Saturday, March 28, 2009
The other day as we were walking around Córdoba, we popped into the Universidad de Córdoba. It's right in the center of town. It's free to all who want to study, but it's not doing too well. Students would rather attend the nearby Universidad Católica de Córdoba, even though they have to pay. Why? Well, it seems that you can't learn very much at UC because of perpetual strikes by workers and professors who want either more pay or fewer hours. It reminded me of the problems I faced while trying to get a degree in Argentina in the late 1970s, at the Universidad Nacional del Comahue. It was also free, but sometimes there were just no classes. I met with the Dean one time to complain that because a prerequisite subject that I needed was not being offered that year, that my graduation date would be set back by an entire year. "Well, the problem is that you're just too advanced," he replied. It's not unusual for students to take 5-10 years to get a university degree.

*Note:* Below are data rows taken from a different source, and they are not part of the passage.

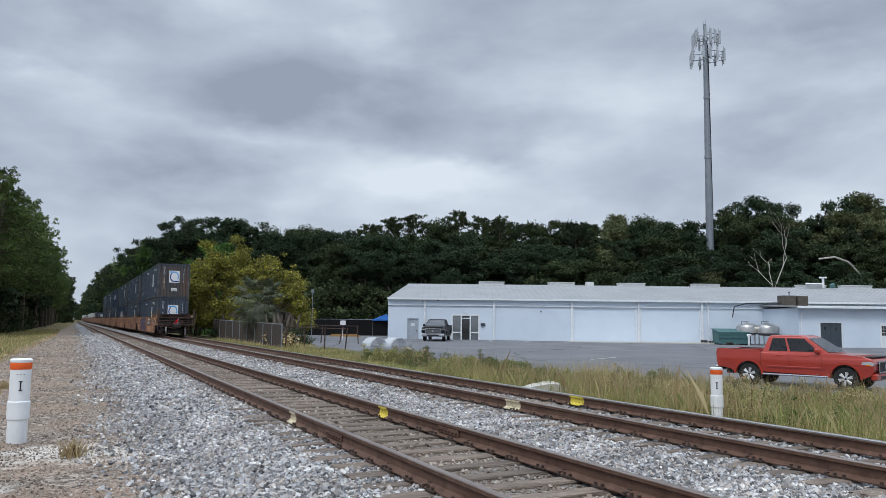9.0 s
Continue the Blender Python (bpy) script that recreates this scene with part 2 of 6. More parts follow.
M_GARAGE = mat("pale_white_roll_up_door", [(0.60, 0.68, 0.78), (0.66, 0.74, 0.84)], 0.5, 0.5, 0, 0.03, 15, 0.3, 0.04)
M_WALLTRIM = plain("white_building_trim", (0.74, 0.77, 0.80), 0.5)
M_ROOF = mat("grey_metal_roof", [(0.235, 0.24, 0.25), (0.285, 0.292, 0.302), (0.33, 0.337, 0.346)], 0.5, 0.5, 0.2, 0.05, 14, 0.3, 0.08)
M_SKYLIGHT = plain("pale_roof_vent", (0.62, 0.64, 0.65), 0.5)
M_DOORGREY = plain("grey_steel_door", (0.36, 0.40, 0.46), 0.5)
M_DOORDARK = plain("dark_slate_door", (0.045, 0.06, 0.075), 0.5)
M_GLASS = mat("dark_window_glass", [(0.016, 0.018, 0.021), (0.026, 0.029, 0.033)], 2, 0.06, 0, 0.0, 10, 0.3, 0.05, spec=0.8)
M_AMBER = plain("amber_lamp", (0.72, 0.22, 0.02), 0.3)
# glass whose pale base colour stands in for the reflected sky
M_SKYGLASS = mat("glass_with_painted_sky_reflection", [(0.10, 0.115, 0.13), (0.15, 0.17, 0.185)], 2, 0.05, 0, 0.0, 10, 0.3, 0.05, spec=1.0, coat=0.6)
M_RED = mat("red_metallic_car_paint", [(0.36, 0.034, 0.020), (0.43, 0.045, 0.027)], 2, 0.32, 0.25, 0.0, 200, 0.3, 0.05, coat=0.7)
M_BLACKPAINT = mat("dark_car_paint", [(0.006, 0.008, 0.012), (0.010, 0.012, 0.018)], 2, 0.4, 0.0, 0.0, 200, 0.3, 0.05, spec=0.2)
M_RUBBER = plain("black_rubber", (0.018, 0.018, 0.018), 0.85)
M_ALLOY = plain("alloy_wheel", (0.60, 0.61, 0.62), 0.35, 0.3)
M_BLACK = plain("black_plastic", (0.012, 0.012, 0.013), 0.6)
M_CHROME = plain("chrome_trim", (0.6, 0.61, 0.62), 0.15, 1.0)
M_LAMP = plain("headlamp_glass", (0.40, 0.41, 0.42), 0.12)
M_TAIL = plain("tail_lamp_red", (0.42, 0.01, 0.012), 0.2)
M_PVC = mat("white_pvc", [(0.70, 0.72, 0.74), (0.75, 0.765, 0.78)], 3, 0.5, 0, 0.03, 40, contrast=0.03)
M_FILM = plain("milky_translucent_plastic", (0.72, 0.75, 0.78), 0.4)
M_FILM.node_tree.nodes["Principled BSDF"].inputs["Alpha"].default_value = 0.42
M_ORANGE = plain("orange_reflective_band", (0.85, 0.13, 0.02), 0.55)
M_GALV = mat("galvanised_steel", [(0.17, 0.19, 0.22), (0.25, 0.275, 0.31)], 1.5, 0.5, 0.35, 0.03, 30)
M_ANT = mat("pale_grey_antenna", [(0.30, 0.33, 0.37), (0.40, 0.43, 0.47)], 2, 0.6, 0, 0.02, 30)
M_TANK = mat("stainless_tank", [(0.42, 0.41, 0.39), (0.60, 0.59, 0.57)], 2, 0.28, 0.9, 0.02, 30)
M_GREENBOX = mat("green_dumpster_paint", [(0.035, 0.10, 0.105), (0.06, 0.15, 0.15)], 2, 0.6, 0, 0.1, 30)
M_CONCRETE = mat("pale_concrete", [(0.42, 0.40, 0.36), (0.58, 0.56, 0.52)], 3, 0.9, 0, 0.3, 40)
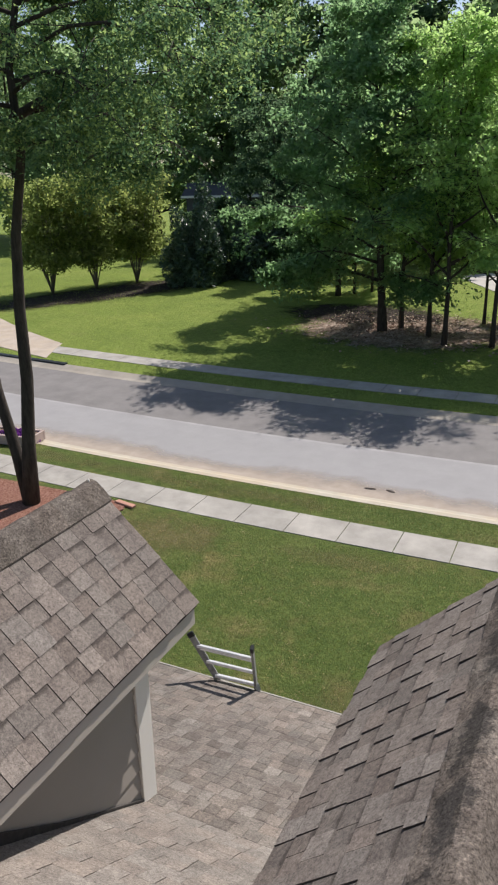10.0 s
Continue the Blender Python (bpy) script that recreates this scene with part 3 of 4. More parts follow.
def tab_mesh(w, th, paint_, bold=0):
    key = (round(w, 3), th, paint_.name, bold)
    if key not in TAB_MESHES:
        me = mesh_of("shingle", tab_shape(w, th, bold), TAB_FACES, [paint_, CUT_EDGE])
        if bold:                                # bare dark asphalt on the cut butt and sides
            for face in (1, 2, 3):
                me.polygons[face].material_index = 1
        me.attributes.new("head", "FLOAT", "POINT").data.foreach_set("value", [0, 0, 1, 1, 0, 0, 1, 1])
        TAB_MESHES[key] = me
    return TAB_MESHES[key]


def courses(length, height, seed, widths=(0.10, 0.12, 0.14, 0.17, 0.21), thick=(0.004, 0.0045, 0.005, 0.006, 0.0075), low=0.003, gap=0.85, swap=0.9, step=0.0):
    """Tabs (u, v, width, thickness) that fill a slope, course by course: raised teeth between lower ones."""
    r = random.Random(seed)
    out = []
    for k in range(int(height / EXPOSE) + 1):
        u, high = -(k * step) % 0.15 - 0.15 - r.uniform(0, 0.02) if step else -r.uniform(0, 0.15), r.random() < 0.5
        while u < length - 1e-4:
            w = round(r.choice(widths) * (1.0 if high else gap), 3)
            if length - (u + w) < 0.07:
                w = length - u
            a = max(u, 0)
            if u + w - a > 0.02:
                out.append((a, k * EXPOSE + r.uniform(-0.003, 0.003), u + w - a, r.choice(thick) if high else low, not high))
            high = not high if r.random() < swap else high
            u += w
    return out


def slope_frame(origin, along, up):
    u, v = Vector(along).normalized(), Vector(up).normalized()
    n = u.cross(v)
    m = Matrix((u, v, n)).transposed().to_4x4()
    m.translation = Vector(origin)
    return m


def lay(tabs, m, parent, keep, singly, paint_=None, trim=None, bold=0):
    """Lays tabs on a slope: those for which singly() holds as objects of their own, the others joined."""
    verts, faces, pick = [], [], []
    paint_ = paint_ or SHINGLE
    under = LOWER.get(paint_.name, paint_)
    r = random.Random(len(tabs))
    for u, v, w, th, flat in tabs:
        if trim:
            u0 = trim(v + EXPOSE / 2)
            if u + w < u0 + 0.03:
                continue
            u, w = max(u, u0), u + w - max(u, u0)
        dull = flat and r.random() < 0.85
        c = m @ Vector((u + w / 2, v + EXPOSE / 2, 0))
        if not keep(c):
            continue
        if singly(c):
            part("shingle", tab_mesh(w, th, under if dull else paint_, bold), None, parent, at=m @ Matrix.Translation((u, v, 0)))
        else:
            o = len(verts)
            verts += [m @ Vector((u + p[0], v + p[1], p[2])) for p in tab_shape(w, th, bold)]
            faces += [tuple(i + o for i in f) for f in TAB_FACES]
            pick += [1 if dull else 0] * len(TAB_FACES)
    if verts:
        me = mesh_of("shingle_field", verts, faces, [paint_, under])
        me.polygons.foreach_set("material_index", pick)
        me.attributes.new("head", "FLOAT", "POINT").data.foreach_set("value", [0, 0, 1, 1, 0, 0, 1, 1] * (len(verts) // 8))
        tagged(part("shingle_field", me, None, parent), kind="stuff")


DORMERS = (0.0, -3.07)


def under_dormer(c):
    return any(abs(c.x - d) < min(0.55, 0.717 * (c.y - 1.43) - 0.1) and c.y < 4.75 for d in DORMERS)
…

Many of those who do graduate in a timely fashion end up leaving the country for better opportunities, which is Argentina's loss and our gain.
The picture here is of a banner posted by disgruntled UC students, and my translation goes like this: "8:00 o'clock means at 8:00 o'clock. The students were there, but the law professors arrived late, and the administration was nowhere to be seen. -Union of Upset Students." There were lots of protest signs all over. Down the street at the UCC, everything looked great.